#### Directive
Each line of the material must be repeated precisely, with the pictures left out.

======

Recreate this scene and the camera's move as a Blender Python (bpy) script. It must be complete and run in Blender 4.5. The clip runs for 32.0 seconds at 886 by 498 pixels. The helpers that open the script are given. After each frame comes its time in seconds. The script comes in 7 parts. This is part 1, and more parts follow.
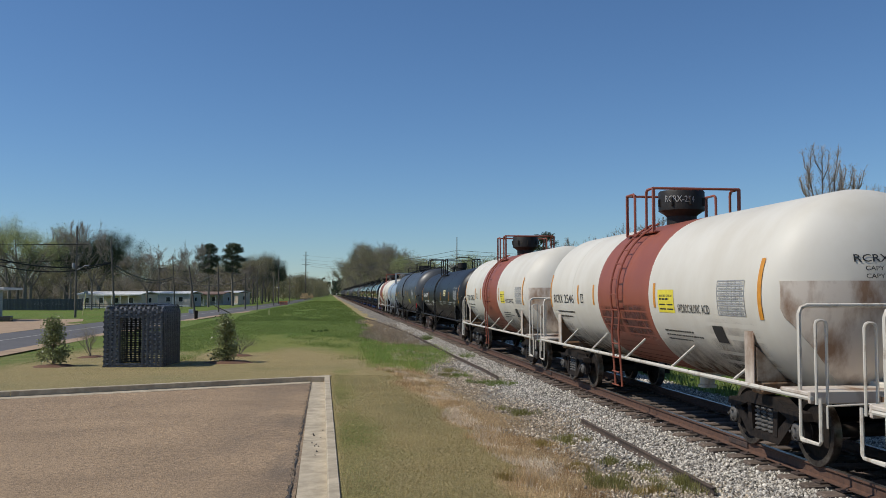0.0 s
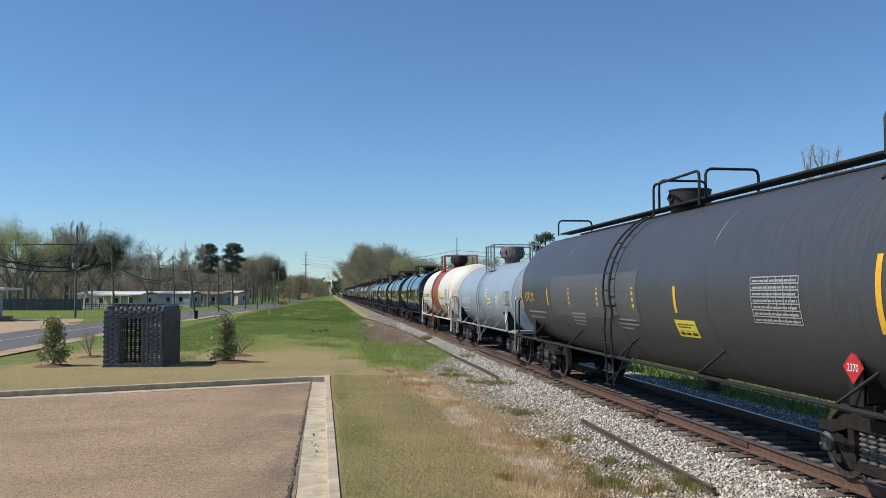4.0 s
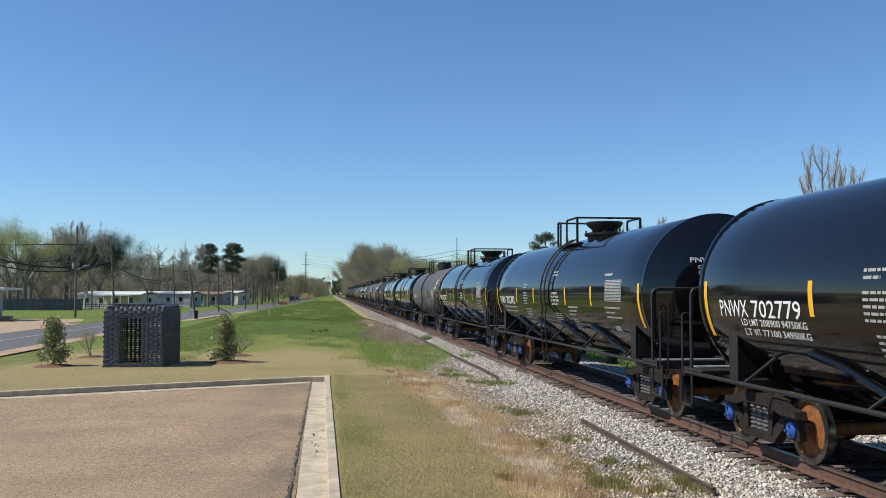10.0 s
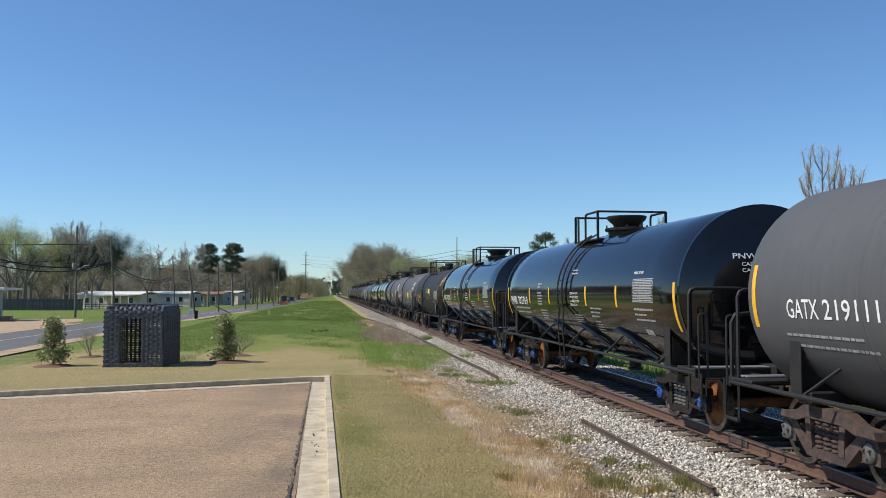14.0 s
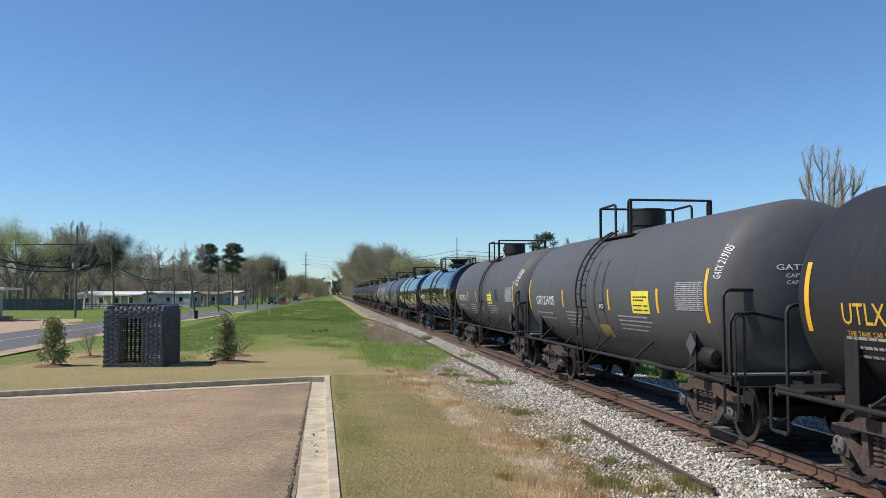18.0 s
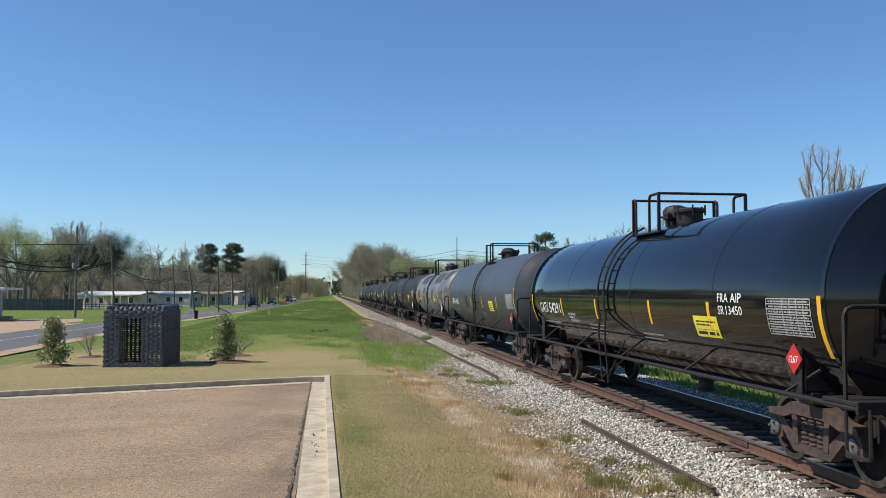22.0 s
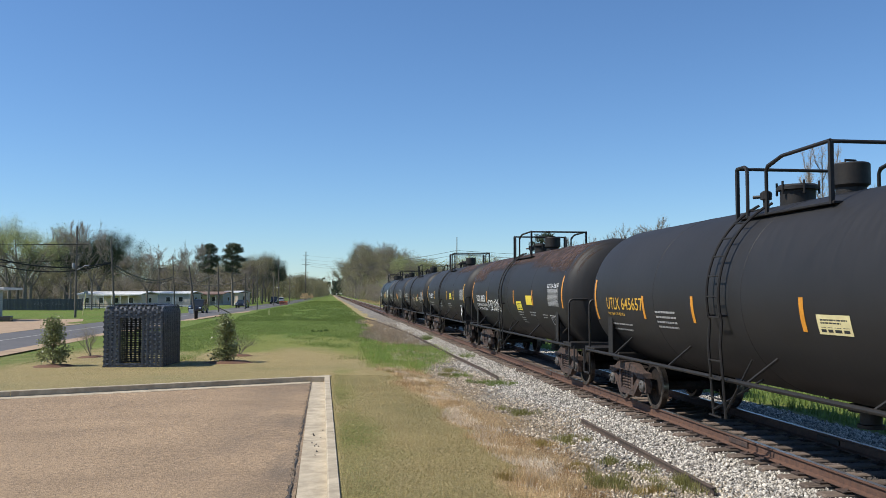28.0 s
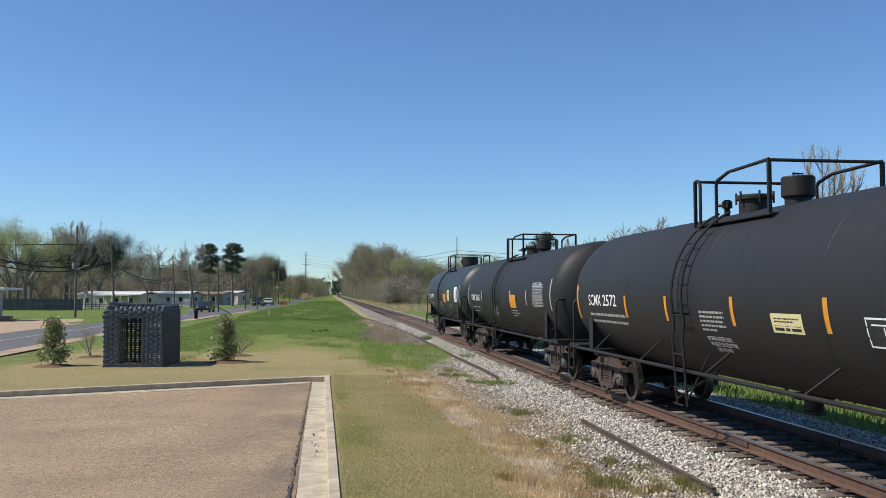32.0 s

======

#### The solution
Recreate this scene and the camera's move as a Blender Python (bpy) script. It must be complete and run in Blender 4.5. The clip runs for 32.0 seconds at 886 by 498 pixels. The helpers that open the script are given. After each frame comes its time in seconds. The script comes in 7 parts. This is part 1, and more parts follow.
0.0 s
4.0 s
10.0 s
14.0 s
18.0 s
22.0 s
28.0 s
32.0 s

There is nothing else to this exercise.